What is required — Quote the data below in full, please, without altering anything.

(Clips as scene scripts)

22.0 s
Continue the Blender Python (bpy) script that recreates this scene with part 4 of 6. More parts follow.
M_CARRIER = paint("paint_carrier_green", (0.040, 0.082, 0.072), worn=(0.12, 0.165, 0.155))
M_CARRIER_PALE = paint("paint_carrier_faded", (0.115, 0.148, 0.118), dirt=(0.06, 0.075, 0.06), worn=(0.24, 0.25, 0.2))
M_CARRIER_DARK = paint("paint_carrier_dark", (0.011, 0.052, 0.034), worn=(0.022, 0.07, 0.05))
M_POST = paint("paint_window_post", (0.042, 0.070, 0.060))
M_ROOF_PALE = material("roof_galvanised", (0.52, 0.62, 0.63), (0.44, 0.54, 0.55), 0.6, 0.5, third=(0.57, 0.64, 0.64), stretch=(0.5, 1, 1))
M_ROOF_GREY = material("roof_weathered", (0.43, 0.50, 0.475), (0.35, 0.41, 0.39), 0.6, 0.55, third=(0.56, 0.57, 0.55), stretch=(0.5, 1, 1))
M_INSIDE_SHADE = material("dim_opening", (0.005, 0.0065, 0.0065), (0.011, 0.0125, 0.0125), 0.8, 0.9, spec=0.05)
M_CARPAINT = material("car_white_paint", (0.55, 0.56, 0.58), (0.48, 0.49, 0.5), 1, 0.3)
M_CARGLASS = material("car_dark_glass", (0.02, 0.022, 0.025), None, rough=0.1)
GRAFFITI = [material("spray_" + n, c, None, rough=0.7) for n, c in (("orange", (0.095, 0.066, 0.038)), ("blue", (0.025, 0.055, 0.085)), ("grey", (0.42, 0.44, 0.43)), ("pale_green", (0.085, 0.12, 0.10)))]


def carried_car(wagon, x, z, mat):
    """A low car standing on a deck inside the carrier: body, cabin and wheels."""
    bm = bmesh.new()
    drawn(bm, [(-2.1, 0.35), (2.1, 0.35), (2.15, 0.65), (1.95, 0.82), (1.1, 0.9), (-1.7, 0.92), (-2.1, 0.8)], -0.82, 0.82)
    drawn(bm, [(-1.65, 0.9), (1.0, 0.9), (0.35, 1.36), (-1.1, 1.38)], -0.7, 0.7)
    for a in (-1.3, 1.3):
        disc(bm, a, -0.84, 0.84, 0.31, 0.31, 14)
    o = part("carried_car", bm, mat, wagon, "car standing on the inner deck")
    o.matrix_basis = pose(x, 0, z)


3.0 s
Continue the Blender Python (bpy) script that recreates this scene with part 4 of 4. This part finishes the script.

The answer —
22.0 s
Continue the Blender Python (bpy) script that recreates this scene with part 4 of 6. More parts follow.
M_CARRIER = paint("paint_carrier_green", (0.040, 0.082, 0.072), worn=(0.12, 0.165, 0.155))
M_CARRIER_PALE = paint("paint_carrier_faded", (0.115, 0.148, 0.118), dirt=(0.06, 0.075, 0.06), worn=(0.24, 0.25, 0.2))
M_CARRIER_DARK = paint("paint_carrier_dark", (0.011, 0.052, 0.034), worn=(0.022, 0.07, 0.05))
M_POST = paint("paint_window_post", (0.042, 0.070, 0.060))
M_ROOF_PALE = material("roof_galvanised", (0.52, 0.62, 0.63), (0.44, 0.54, 0.55), 0.6, 0.5, third=(0.57, 0.64, 0.64), stretch=(0.5, 1, 1))
M_ROOF_GREY = material("roof_weathered", (0.43, 0.50, 0.475), (0.35, 0.41, 0.39), 0.6, 0.55, third=(0.56, 0.57, 0.55), stretch=(0.5, 1, 1))
M_INSIDE_SHADE = material("dim_opening", (0.005, 0.0065, 0.0065), (0.011, 0.0125, 0.0125), 0.8, 0.9, spec=0.05)
M_CARPAINT = material("car_white_paint", (0.55, 0.56, 0.58), (0.48, 0.49, 0.5), 1, 0.3)
M_CARGLASS = material("car_dark_glass", (0.02, 0.022, 0.025), None, rough=0.1)
GRAFFITI = [material("spray_" + n, c, None, rough=0.7) for n, c in (("orange", (0.095, 0.066, 0.038)), ("blue", (0.025, 0.055, 0.085)), ("grey", (0.42, 0.44, 0.43)), ("pale_green", (0.085, 0.12, 0.10)))]


def carried_car(wagon, x, z, mat):
    """A low car standing on a deck inside the carrier: body, cabin and wheels."""
    bm = bmesh.new()
    drawn(bm, [(-2.1, 0.35), (2.1, 0.35), (2.15, 0.65), (1.95, 0.82), (1.1, 0.9), (-1.7, 0.92), (-2.1, 0.8)], -0.82, 0.82)
    drawn(bm, [(-1.65, 0.9), (1.0, 0.9), (0.35, 1.36), (-1.1, 1.38)], -0.7, 0.7)
    for a in (-1.3, 1.3):
        disc(bm, a, -0.84, 0.84, 0.31, 0.31, 14)
    o = part("carried_car", bm, mat, wagon, "car standing on the inner deck")
    o.matrix_basis = pose(x, 0, z)


3.0 s
Continue the Blender Python (bpy) script that recreates this scene with part 4 of 4. This part finishes the script.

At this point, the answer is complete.